Why Claude Code tokens run out so fast

A bug found: auto-memory duplicates the entire context with a background call. Plus tips for saving limits.

Author: Michael Kokin ·

Why do tokens in Claude Code run out so fast?

Over the past few days, limits in Claude Code even on the maximum plan have been burning out (by feel) 2-3x faster. Everyone got tense. And on Reddit, they may have found a bug in decompiled code (versions 2.1.74-2.1.83). They write that if you have auto-memory enabled — and it's enabled by default — Claude Code after every message silently fires a parallel API call that duplicates the entire conversation context. Roughly speaking, in a 200K-token conversation you're burning 400K per turn. You can't cancel this call, it's not visible in logs, and on fast sessions it can fire 2-3 times per message.

How to fix: run /memory and disable auto-memory.

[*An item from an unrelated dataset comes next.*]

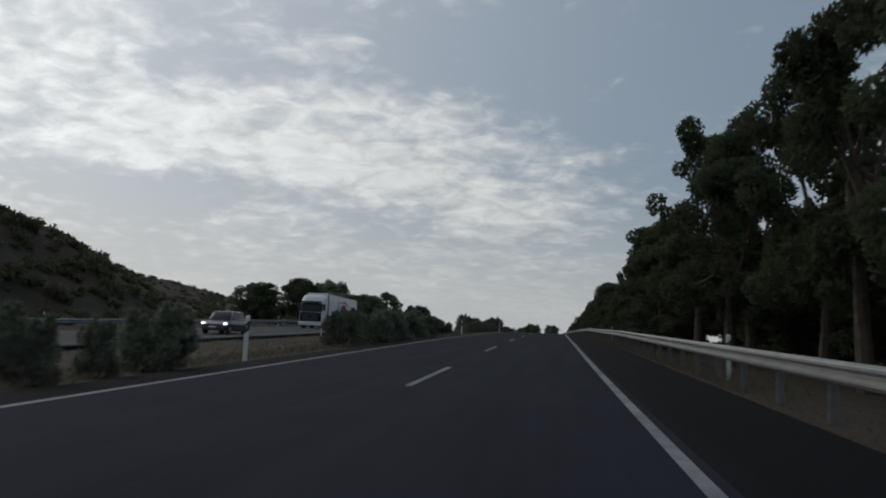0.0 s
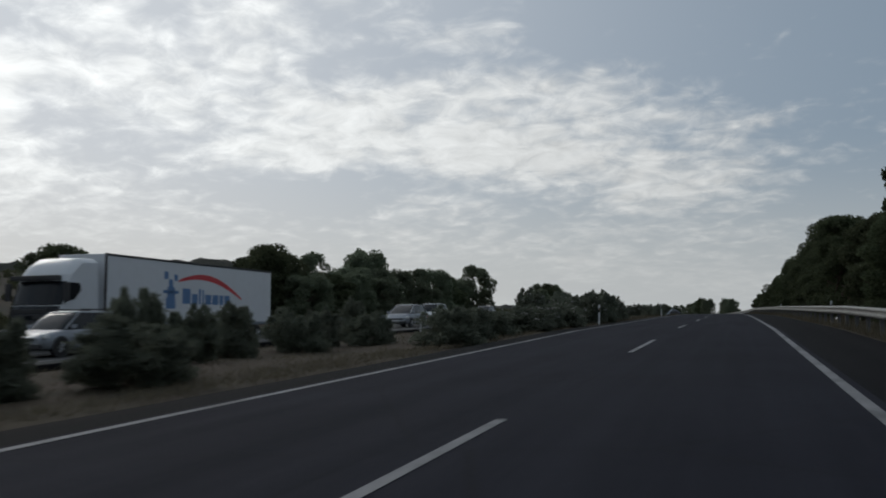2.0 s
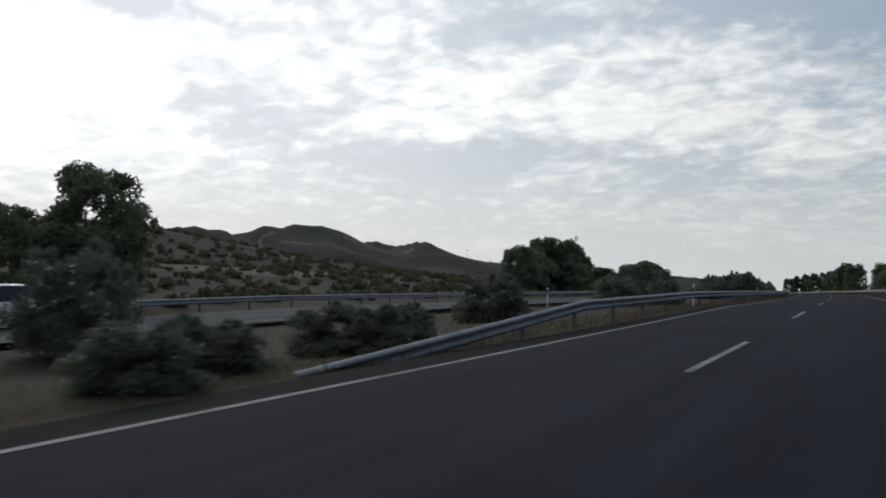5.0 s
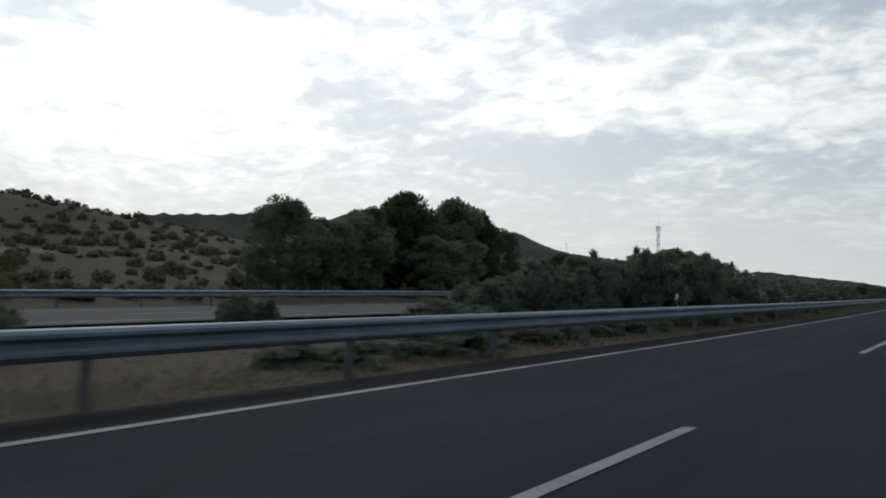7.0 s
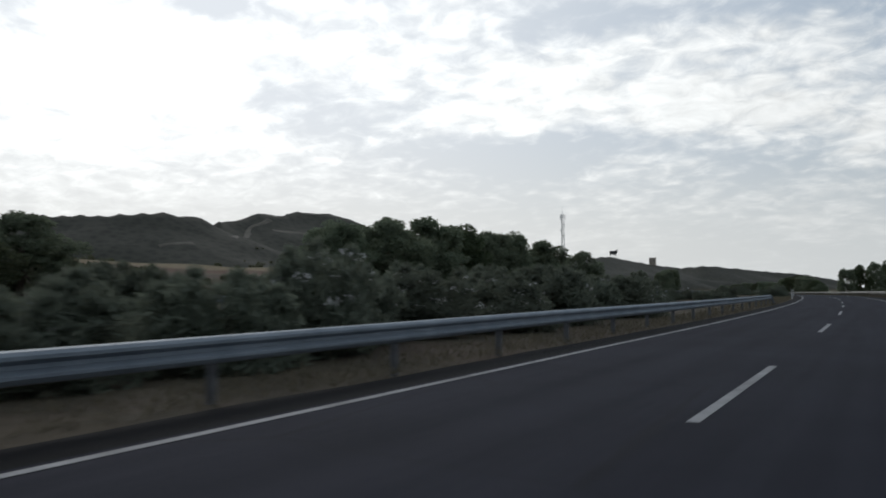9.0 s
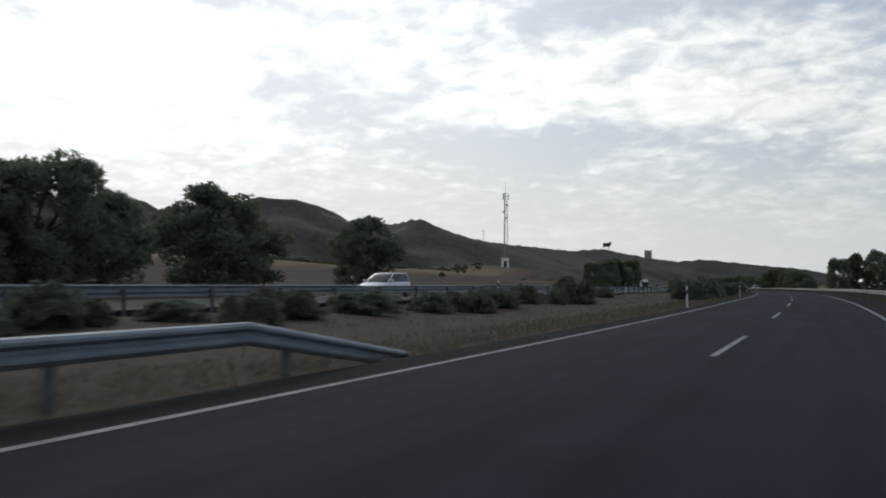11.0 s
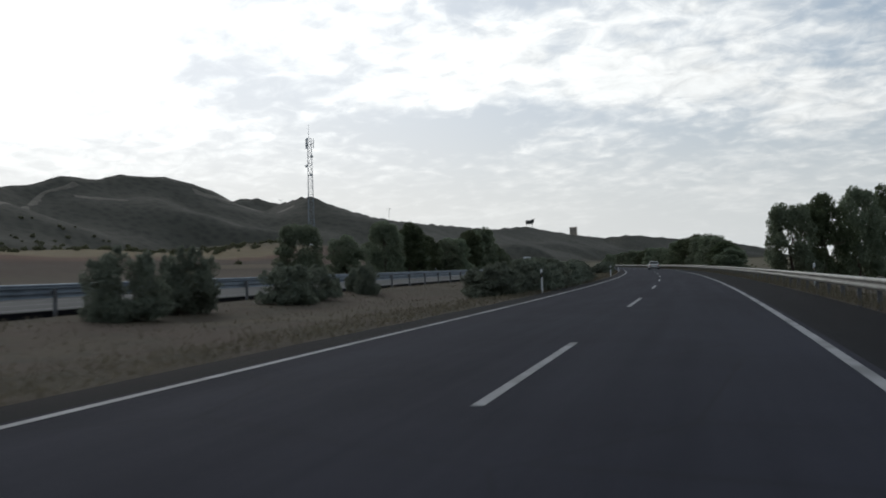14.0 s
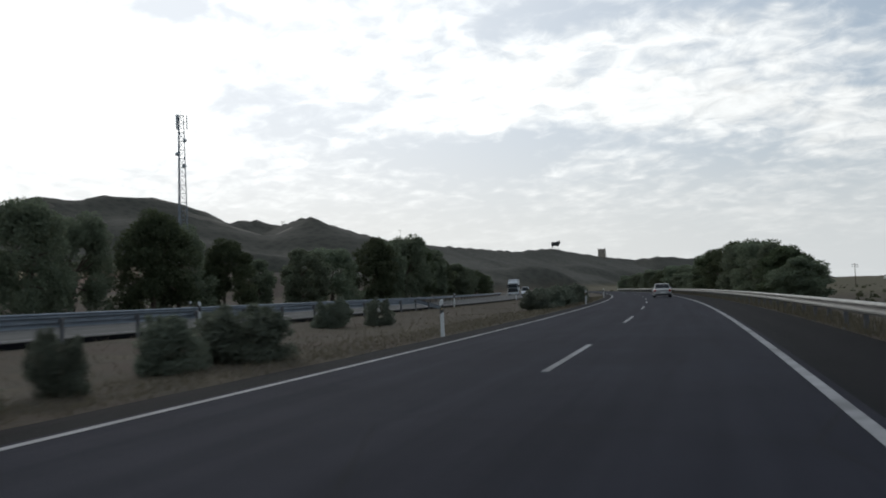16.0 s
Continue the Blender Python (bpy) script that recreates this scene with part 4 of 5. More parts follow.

Other things I track to stay within subscription limits or not overspend through API:
- CLAUDE.md loads into context in full. If it's over 200 lines, it's burning extra tokens every session. I move extras to .claude/rules/.
- Sometimes it's easier to start a new session. Or press double Escape to return to a previous session phase. That's definitely cheaper than dragging a conversation to compaction (when Claude summarizes the dialogue once the context window fills up — and often loses details).
- Each connected MCP server (GitHub, Jira, Docker) uses tokens before the first request. So I disable what I'm not using in a given session. This especially applies to the desktop app and the Cowork tab.